── Source excerpt

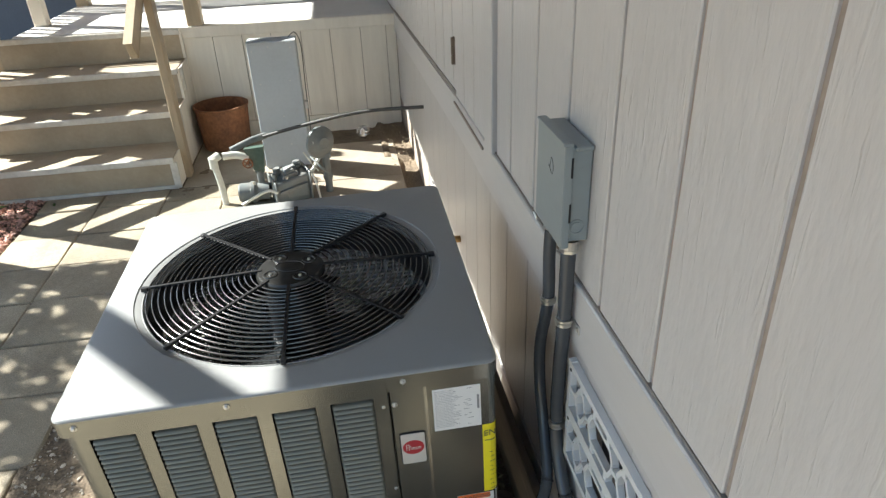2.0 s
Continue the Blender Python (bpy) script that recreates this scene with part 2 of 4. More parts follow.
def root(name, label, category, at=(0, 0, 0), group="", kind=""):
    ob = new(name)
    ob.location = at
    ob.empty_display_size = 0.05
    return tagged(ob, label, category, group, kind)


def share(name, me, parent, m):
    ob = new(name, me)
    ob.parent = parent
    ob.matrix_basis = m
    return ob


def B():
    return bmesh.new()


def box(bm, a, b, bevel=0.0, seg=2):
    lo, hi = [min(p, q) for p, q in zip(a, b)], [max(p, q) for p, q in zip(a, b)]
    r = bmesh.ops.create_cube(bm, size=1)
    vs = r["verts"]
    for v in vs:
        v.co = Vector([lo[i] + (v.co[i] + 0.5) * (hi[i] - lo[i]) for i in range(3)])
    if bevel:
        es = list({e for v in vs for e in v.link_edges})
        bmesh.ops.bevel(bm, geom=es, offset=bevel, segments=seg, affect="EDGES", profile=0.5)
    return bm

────

▶ _Short exercise_
Omitting all images, print the listing exactly.

▶ _Solution for this problem_
2.0 s
Continue the Blender Python (bpy) script that recreates this scene with part 2 of 4. More parts follow.
def root(name, label, category, at=(0, 0, 0), group="", kind=""):
    ob = new(name)
    ob.location = at
    ob.empty_display_size = 0.05
    return tagged(ob, label, category, group, kind)


def share(name, me, parent, m):
    ob = new(name, me)
    ob.parent = parent
    ob.matrix_basis = m
    return ob


def B():
    return bmesh.new()


def box(bm, a, b, bevel=0.0, seg=2):
    lo, hi = [min(p, q) for p, q in zip(a, b)], [max(p, q) for p, q in zip(a, b)]
    r = bmesh.ops.create_cube(bm, size=1)
    vs = r["verts"]
    for v in vs:
        v.co = Vector([lo[i] + (v.co[i] + 0.5) * (hi[i] - lo[i]) for i in range(3)])
    if bevel:
        es = list({e for v in vs for e in v.link_edges})
        bmesh.ops.bevel(bm, geom=es, offset=bevel, segments=seg, affect="EDGES", profile=0.5)
    return bm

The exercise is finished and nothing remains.